Restate the data exactly as given and keep the pictures out.

═════ PROVIDED DATA ═════

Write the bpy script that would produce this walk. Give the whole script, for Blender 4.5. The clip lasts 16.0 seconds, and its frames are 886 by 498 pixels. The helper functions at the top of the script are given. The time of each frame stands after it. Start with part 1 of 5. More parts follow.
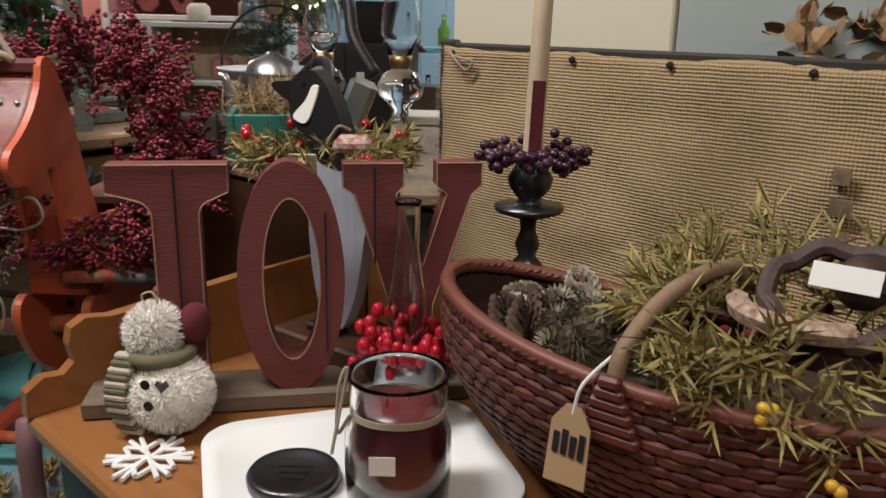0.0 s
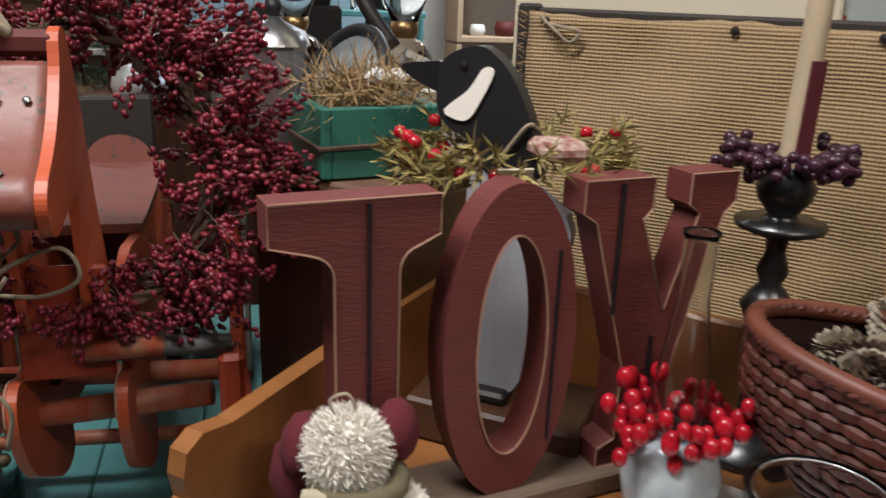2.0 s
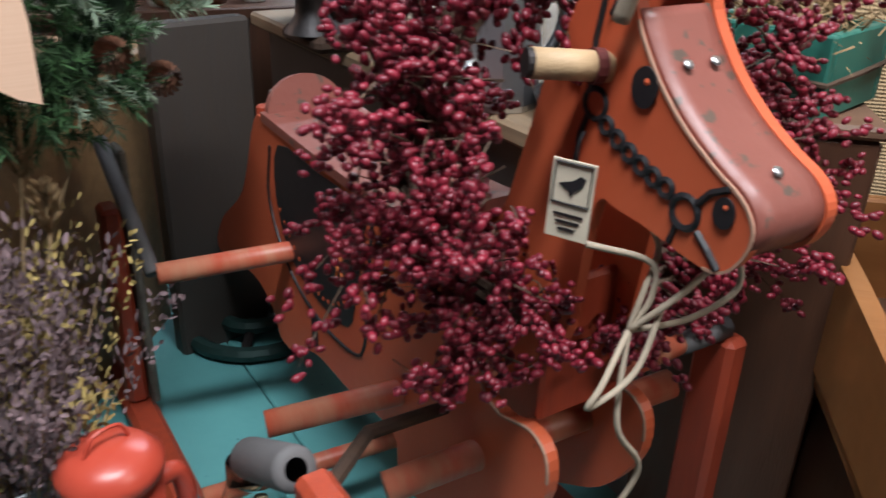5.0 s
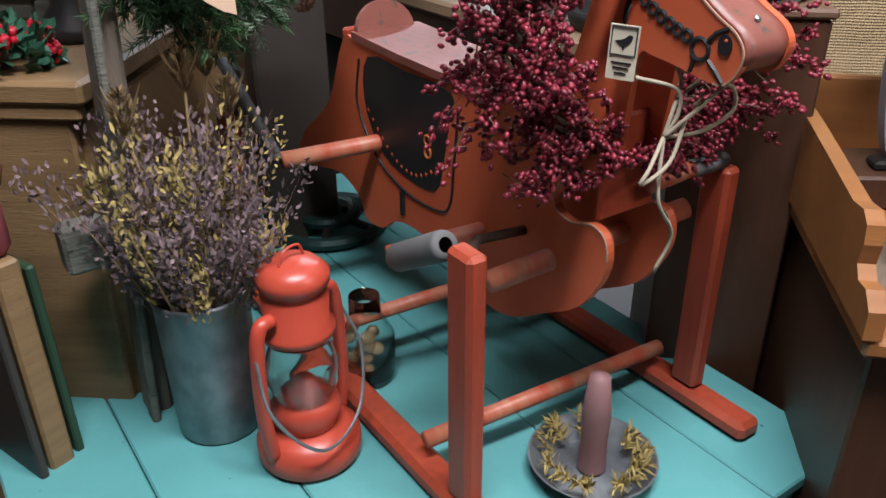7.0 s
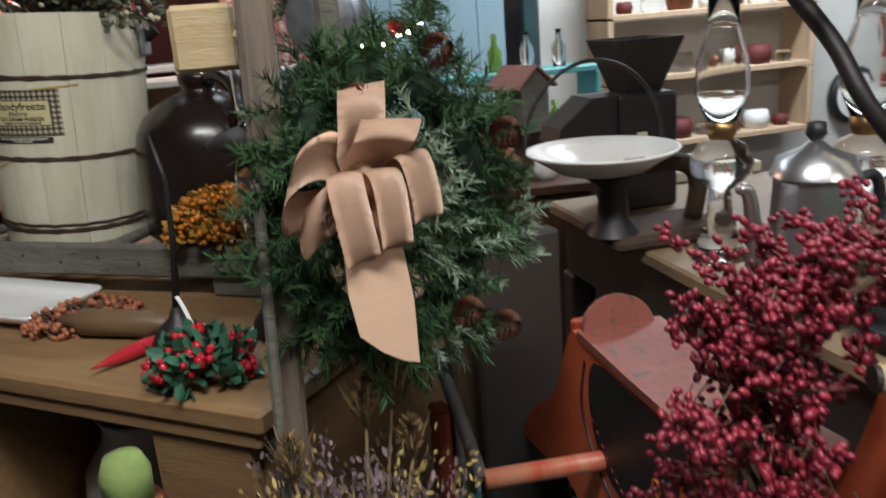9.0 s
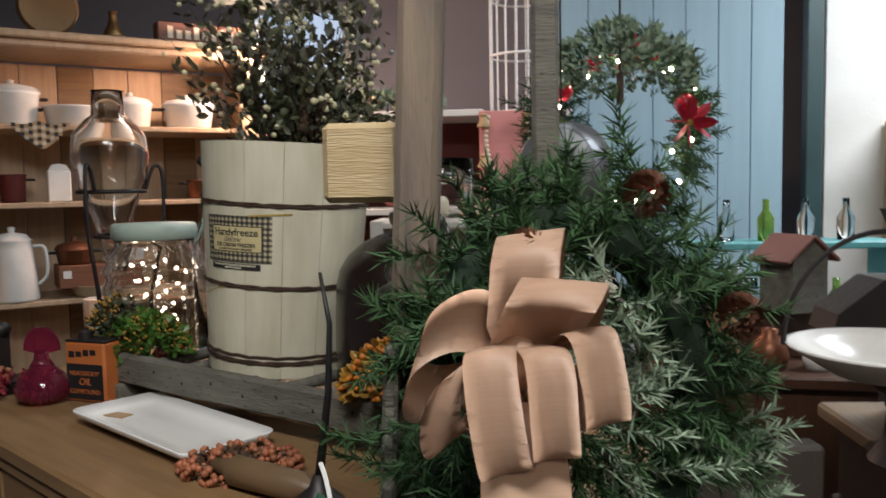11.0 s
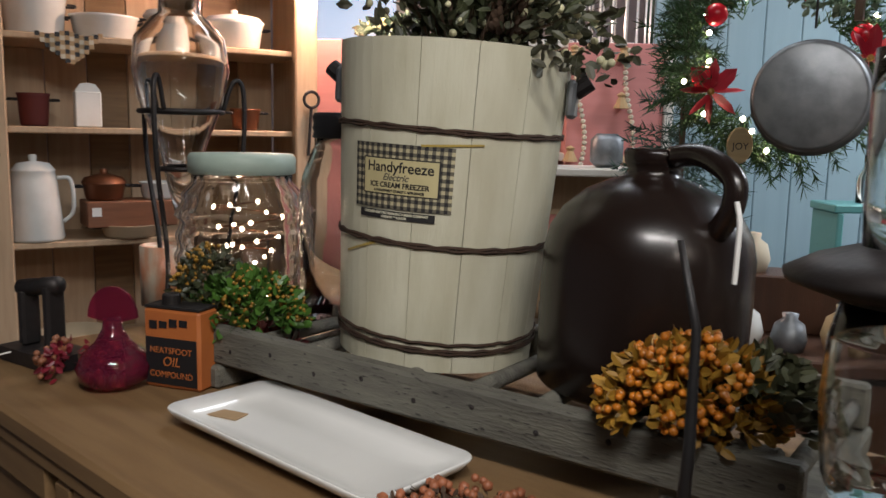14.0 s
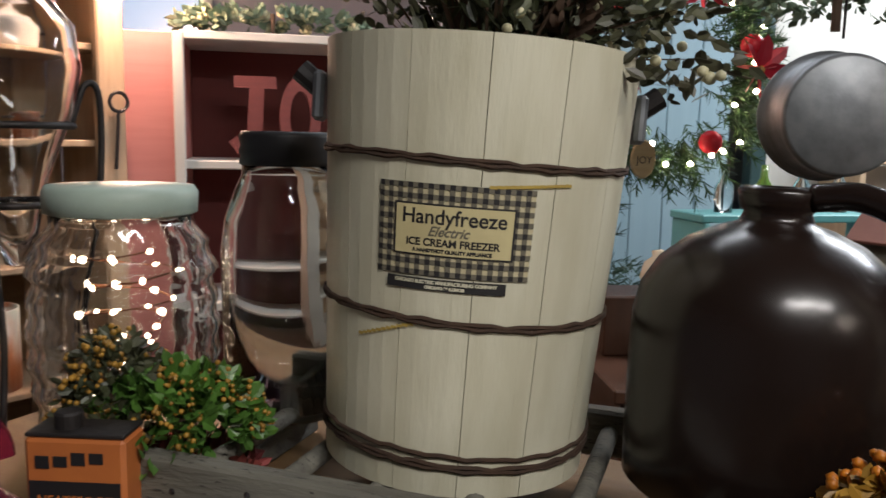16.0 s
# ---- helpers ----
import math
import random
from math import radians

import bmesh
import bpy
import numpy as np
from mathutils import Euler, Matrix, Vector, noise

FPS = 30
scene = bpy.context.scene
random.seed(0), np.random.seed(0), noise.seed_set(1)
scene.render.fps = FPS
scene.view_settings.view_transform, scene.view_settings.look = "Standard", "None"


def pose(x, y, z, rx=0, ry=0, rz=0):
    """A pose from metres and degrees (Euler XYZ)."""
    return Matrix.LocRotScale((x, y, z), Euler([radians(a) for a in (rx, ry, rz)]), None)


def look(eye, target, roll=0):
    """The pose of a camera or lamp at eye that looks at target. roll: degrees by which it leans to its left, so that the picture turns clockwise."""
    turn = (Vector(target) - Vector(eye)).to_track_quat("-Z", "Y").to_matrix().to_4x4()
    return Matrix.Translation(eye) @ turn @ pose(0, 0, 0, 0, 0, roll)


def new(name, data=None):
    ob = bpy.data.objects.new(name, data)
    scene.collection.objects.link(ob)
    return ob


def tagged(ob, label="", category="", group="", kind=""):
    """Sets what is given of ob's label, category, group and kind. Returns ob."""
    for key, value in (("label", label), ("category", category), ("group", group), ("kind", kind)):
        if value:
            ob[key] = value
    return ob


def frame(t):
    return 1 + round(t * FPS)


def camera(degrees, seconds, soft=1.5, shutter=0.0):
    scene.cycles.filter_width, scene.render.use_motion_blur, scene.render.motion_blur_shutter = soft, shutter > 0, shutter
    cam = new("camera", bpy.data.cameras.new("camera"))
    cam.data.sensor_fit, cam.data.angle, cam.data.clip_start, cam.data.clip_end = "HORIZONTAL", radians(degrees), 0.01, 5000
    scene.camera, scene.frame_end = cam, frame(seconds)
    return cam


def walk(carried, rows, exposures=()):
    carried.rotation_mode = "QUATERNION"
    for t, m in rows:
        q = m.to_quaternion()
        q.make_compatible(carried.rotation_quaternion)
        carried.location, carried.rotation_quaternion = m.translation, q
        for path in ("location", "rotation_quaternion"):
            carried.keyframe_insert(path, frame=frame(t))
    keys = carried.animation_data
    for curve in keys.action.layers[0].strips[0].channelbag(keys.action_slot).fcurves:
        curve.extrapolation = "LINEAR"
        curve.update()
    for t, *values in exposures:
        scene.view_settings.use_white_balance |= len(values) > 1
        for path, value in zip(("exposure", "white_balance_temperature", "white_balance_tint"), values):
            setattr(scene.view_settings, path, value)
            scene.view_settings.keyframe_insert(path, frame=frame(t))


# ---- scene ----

═════

CORRECT OUTPUT:
Write the bpy script that would produce this walk. Give the whole script, for Blender 4.5. The clip lasts 16.0 seconds, and its frames are 886 by 498 pixels. The helper functions at the top of the script are given. The time of each frame stands after it. Start with part 1 of 5. More parts follow.
0.0 s
2.0 s
5.0 s
7.0 s
9.0 s
11.0 s
14.0 s
16.0 s
# ---- helpers ----
import math
import random
from math import radians

import bmesh
import bpy
import numpy as np
from mathutils import Euler, Matrix, Vector, noise

FPS = 30
scene = bpy.context.scene
random.seed(0), np.random.seed(0), noise.seed_set(1)
scene.render.fps = FPS
scene.view_settings.view_transform, scene.view_settings.look = "Standard", "None"


def pose(x, y, z, rx=0, ry=0, rz=0):
    """A pose from metres and degrees (Euler XYZ)."""
    return Matrix.LocRotScale((x, y, z), Euler([radians(a) for a in (rx, ry, rz)]), None)


def look(eye, target, roll=0):
    """The pose of a camera or lamp at eye that looks at target. roll: degrees by which it leans to its left, so that the picture turns clockwise."""
    turn = (Vector(target) - Vector(eye)).to_track_quat("-Z", "Y").to_matrix().to_4x4()
    return Matrix.Translation(eye) @ turn @ pose(0, 0, 0, 0, 0, roll)


def new(name, data=None):
    ob = bpy.data.objects.new(name, data)
    scene.collection.objects.link(ob)
    return ob


def tagged(ob, label="", category="", group="", kind=""):
    """Sets what is given of ob's label, category, group and kind. Returns ob."""
    for key, value in (("label", label), ("category", category), ("group", group), ("kind", kind)):
        if value:
            ob[key] = value
    return ob


def frame(t):
    return 1 + round(t * FPS)


def camera(degrees, seconds, soft=1.5, shutter=0.0):
    scene.cycles.filter_width, scene.render.use_motion_blur, scene.render.motion_blur_shutter = soft, shutter > 0, shutter
    cam = new("camera", bpy.data.cameras.new("camera"))
    cam.data.sensor_fit, cam.data.angle, cam.data.clip_start, cam.data.clip_end = "HORIZONTAL", radians(degrees), 0.01, 5000
    scene.camera, scene.frame_end = cam, frame(seconds)
    return cam


def walk(carried, rows, exposures=()):
    carried.rotation_mode = "QUATERNION"
    for t, m in rows:
        q = m.to_quaternion()
        q.make_compatible(carried.rotation_quaternion)
        carried.location, carried.rotation_quaternion = m.translation, q
        for path in ("location", "rotation_quaternion"):
            carried.keyframe_insert(path, frame=frame(t))
    keys = carried.animation_data
    for curve in keys.action.layers[0].strips[0].channelbag(keys.action_slot).fcurves:
        curve.extrapolation = "LINEAR"
        curve.update()
    for t, *values in exposures:
        scene.view_settings.use_white_balance |= len(values) > 1
        for path, value in zip(("exposure", "white_balance_temperature", "white_balance_tint"), values):
            setattr(scene.view_settings, path, value)
            scene.view_settings.keyframe_insert(path, frame=frame(t))


# ---- scene ----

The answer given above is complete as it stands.